Alfa Romeo Stelvio QV
Alfa Romeo’s long-awaited renaissance continues, this time with what is being dubbed 'the Ferrari of SUVs' - the Stelvio QV.
The high-performance version of the Italian brand’s first-ever SUV sports the same 2.9-litre twin-turbo V6 as the Giulia QV sedan, paired with an eight-speed automatic and a four-wheel drive system that can direct bulk power to the rear wheels.
The go-fast Stelvio will be arriving around the middle of next year, and will already be sporting some impressive silverware in its shapely boot - including the title of World’s Fastest Production SUV after posting a smoking 7:51.7 lap time around of the infamous Nurburgring.
Expect a price tag north of $150,000.
Ford Ranger Raptor
One of Australia’s most popular utes will welcome a hi-po variant when the Ford Ranger Raptor arrives in Oz next year.

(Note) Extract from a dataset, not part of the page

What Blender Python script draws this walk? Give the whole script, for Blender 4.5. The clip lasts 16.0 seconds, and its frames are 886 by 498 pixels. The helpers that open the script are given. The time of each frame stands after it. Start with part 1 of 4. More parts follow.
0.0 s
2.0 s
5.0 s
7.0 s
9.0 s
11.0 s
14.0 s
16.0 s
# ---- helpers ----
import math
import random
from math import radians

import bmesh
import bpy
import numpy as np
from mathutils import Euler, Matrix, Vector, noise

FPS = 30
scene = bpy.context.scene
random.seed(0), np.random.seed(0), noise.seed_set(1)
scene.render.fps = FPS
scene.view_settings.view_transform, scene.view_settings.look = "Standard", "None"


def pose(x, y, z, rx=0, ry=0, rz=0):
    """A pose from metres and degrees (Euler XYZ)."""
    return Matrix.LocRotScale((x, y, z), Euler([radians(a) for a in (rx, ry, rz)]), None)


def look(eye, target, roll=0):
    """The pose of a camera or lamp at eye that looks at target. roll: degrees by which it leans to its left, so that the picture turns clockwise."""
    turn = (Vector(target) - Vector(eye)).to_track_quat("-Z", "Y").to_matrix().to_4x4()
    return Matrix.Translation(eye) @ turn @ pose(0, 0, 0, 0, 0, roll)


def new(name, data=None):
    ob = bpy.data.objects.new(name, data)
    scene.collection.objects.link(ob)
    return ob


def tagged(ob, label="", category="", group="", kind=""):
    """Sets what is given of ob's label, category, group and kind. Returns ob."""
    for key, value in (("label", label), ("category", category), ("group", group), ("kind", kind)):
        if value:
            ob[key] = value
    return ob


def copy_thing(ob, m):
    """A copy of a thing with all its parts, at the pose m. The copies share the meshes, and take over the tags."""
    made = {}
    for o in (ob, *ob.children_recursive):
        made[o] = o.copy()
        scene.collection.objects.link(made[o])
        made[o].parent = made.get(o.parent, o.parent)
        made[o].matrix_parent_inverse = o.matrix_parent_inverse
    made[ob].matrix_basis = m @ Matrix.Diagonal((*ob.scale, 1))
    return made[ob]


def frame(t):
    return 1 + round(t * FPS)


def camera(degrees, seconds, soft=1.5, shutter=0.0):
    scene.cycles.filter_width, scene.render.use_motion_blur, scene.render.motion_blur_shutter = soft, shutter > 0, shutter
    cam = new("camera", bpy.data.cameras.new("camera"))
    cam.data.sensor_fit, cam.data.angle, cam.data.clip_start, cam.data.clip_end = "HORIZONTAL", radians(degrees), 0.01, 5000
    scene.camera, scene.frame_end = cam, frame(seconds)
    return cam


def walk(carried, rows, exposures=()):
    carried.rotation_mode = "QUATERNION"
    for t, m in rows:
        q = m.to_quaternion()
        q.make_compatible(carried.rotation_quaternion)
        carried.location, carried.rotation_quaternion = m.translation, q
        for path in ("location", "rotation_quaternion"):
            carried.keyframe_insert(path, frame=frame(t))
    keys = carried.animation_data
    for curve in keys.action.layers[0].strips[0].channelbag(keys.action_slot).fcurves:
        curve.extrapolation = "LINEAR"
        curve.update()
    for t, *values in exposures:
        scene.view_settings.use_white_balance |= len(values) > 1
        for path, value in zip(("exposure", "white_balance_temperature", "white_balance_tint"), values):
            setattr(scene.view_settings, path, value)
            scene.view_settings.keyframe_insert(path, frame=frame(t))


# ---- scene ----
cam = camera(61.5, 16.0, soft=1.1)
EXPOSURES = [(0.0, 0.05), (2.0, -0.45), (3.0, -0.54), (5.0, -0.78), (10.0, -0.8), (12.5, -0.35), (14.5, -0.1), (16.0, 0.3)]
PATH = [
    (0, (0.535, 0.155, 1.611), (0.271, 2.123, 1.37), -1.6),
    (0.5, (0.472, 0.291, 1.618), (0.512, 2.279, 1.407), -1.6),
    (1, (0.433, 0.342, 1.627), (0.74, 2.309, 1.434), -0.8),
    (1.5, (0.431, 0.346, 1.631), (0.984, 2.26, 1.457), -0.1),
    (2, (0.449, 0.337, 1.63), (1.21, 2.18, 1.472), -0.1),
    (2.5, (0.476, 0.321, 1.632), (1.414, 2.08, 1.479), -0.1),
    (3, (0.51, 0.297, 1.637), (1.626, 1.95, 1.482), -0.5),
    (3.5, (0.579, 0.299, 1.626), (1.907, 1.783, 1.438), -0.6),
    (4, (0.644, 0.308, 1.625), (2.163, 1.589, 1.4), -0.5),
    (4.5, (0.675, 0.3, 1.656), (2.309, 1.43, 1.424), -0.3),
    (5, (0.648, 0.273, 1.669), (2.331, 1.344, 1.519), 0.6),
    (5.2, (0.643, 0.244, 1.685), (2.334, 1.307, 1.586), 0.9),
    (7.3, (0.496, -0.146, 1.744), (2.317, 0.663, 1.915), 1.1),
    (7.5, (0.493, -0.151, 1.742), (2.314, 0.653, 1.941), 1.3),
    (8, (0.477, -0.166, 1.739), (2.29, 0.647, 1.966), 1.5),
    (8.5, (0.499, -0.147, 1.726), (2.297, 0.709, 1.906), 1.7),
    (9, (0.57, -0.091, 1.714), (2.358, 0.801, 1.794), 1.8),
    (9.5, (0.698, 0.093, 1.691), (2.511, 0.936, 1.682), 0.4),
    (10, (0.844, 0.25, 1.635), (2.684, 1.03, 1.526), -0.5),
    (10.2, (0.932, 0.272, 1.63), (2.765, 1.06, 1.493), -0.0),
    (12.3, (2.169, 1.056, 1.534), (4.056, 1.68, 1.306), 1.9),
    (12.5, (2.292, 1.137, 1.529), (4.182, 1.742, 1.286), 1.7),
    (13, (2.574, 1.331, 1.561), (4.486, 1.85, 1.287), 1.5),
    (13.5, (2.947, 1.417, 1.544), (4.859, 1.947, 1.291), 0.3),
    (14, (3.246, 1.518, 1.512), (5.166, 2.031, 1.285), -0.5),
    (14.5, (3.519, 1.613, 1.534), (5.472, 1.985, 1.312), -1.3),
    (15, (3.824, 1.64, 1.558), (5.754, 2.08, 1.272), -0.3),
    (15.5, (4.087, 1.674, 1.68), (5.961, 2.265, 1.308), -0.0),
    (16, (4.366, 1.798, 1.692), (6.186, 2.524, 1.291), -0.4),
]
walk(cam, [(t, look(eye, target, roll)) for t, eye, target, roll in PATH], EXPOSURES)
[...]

While Ford is yet to confirm the Raptor’s full specifications, it has ruled out a V8 engine. Instead, the super ute will be powered by a twin-turbocharged, four-cylinder diesel engine.

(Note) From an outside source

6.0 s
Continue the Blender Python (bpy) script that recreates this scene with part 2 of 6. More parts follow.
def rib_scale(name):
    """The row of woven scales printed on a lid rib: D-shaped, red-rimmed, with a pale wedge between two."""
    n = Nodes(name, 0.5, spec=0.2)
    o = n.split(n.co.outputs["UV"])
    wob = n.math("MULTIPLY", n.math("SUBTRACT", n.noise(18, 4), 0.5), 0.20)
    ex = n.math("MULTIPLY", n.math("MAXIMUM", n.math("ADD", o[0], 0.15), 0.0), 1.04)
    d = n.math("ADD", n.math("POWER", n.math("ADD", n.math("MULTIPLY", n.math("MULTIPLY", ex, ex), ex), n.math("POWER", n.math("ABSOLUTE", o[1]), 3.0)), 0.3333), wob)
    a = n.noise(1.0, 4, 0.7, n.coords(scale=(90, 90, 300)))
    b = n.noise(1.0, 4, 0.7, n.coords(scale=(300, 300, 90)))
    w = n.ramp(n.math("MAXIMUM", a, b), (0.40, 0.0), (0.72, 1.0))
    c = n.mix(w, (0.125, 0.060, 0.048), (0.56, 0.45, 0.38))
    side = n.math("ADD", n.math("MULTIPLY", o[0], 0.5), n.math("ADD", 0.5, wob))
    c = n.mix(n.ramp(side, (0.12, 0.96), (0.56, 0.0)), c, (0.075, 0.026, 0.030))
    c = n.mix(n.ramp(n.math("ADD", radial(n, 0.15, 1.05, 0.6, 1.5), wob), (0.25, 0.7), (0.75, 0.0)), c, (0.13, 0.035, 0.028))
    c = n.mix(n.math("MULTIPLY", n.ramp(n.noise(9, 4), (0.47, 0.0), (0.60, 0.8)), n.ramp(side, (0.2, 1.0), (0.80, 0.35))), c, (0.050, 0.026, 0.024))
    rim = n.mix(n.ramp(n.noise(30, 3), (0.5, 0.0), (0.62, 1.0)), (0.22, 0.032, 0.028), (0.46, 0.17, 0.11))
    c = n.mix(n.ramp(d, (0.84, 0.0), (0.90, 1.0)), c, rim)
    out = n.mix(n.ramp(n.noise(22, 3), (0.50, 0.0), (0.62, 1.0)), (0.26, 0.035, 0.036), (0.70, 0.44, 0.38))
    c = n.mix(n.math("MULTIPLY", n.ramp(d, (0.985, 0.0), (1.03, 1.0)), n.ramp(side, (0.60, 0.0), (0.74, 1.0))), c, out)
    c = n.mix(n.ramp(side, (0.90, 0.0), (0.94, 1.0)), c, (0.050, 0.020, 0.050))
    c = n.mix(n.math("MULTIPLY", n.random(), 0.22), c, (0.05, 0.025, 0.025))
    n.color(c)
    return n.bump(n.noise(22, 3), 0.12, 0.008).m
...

We’re expecting numbers of around 150kW/470Nm, paired with a 10-speed automatic transmission, along with tougher suspension and extra under-body protection.
The Ford Raptor is expected in Australia by the middle of next year, and should start from around $80,000.
The news that Mercedes - king of premium and performance - was dipping a toe into uncharted ute territory was initially met with disbelief - a feeling that didn’t improve when we heard it would be based on the decidedly un-premium Nissan Navara. But having now seen and driven the X-Class, that concern seems unfounded.
The X-Class will go on sale from April year, and we know already we’ll be choosing from three diesel engines; two four-cylinder units borrowed from Nissan, and one stonking V6 that is Mercedes’ own.
The dual-cab-only X-Class will launch in three grades (Pure, Progressive and Power) with either a six-speed manual or seven-speed automatic transmission, and will start from $45k.
In a move that will forever change the supercar game, Lamborghini’s first-ever SUV will touch down in Australia next year. Yes, Lamborghini. That deranged Italian maker of the most super of supercars has turned its hand to a sensible (sort of) SUV.
But the circa-$400k Urus (we can’t shake the feeling that name sounds like something you might need antibiotics for) is still plenty super, sporting a 4.0-litre, twin-turbocharged V8 engine good for 478kW/850Nm. And that power translates to a 3.6-second sprint from 0-100km/h, and a stonking 305km/h top speed - both of which are sure to make the school run extra efficient.
Expect the Urus to arrive in the second quarter of 2018, wearing an approximate $390k price tag.
Porsche 911 GT2 RS
Terms like 'fastest ever' take on a new and special meaning when applied to the most iconic sports car of all time, the Porsche 911.
But the new GT2 RS is exactly that, squeezing an astonishing 515kW/750Nm from its 3.8-litre, twin-turbocharged six-cylinder engine. That power is channeled through a seven-speed, dual-clutch automatic and fired to the rear wheels, rocketing this fastest of the fast 911s to 100km/h in 2.8sec.
Those are some seriously shocking numbers, and here’s another one; the 911 GT2 RS will wear a $645,400 price tag when it arrives in March.
Hyundai i30 N
Hyundai’s first-ever hot hatch is so delightfully good it doesn’t feel like a first attempt. Rather, it feels like it’s been built by a company that’s been churning them out for years.
Under the bonnet, a turbocharged 2.0-litre engine produces 202kW/353Nm (in the Performance Pack model), producing a genuine hot-hatch 0-100km/h sprint time of 6.1sec.
It’s not just the numbers, but the smile-inducing way it burbles about its business that will put the established hot hatch players on notice when it arrives next year, wearing a Golf GTI-baiting price tag that will start at about $40k.
The Renault-owned performance car has at last been confirmed for Australia, and will touch down here in the second half of 2018.
Mastering that age-old recipe of using a feather-like kerb weight to maximise performance, the Alpine A110 weighs just 1080kg, which means a mid-mounted, turbocharged 1.8-litre engine provides more than enough poke to get the dainty Alpine up and moving.
The 185kW/320Nm on offer (sent to the rear wheels via a seven-speed dual-clutch transmission) is enough to dispatch the 0-100km/h sprint in just 4.5 seconds, and it will push on to 350km/h - at which point the lightweight Alpine must surely feel like its about to take off.
Pricing is yet to be confirmed, but we wouldn't be expecting too much change from $100k. Form an orderly queue.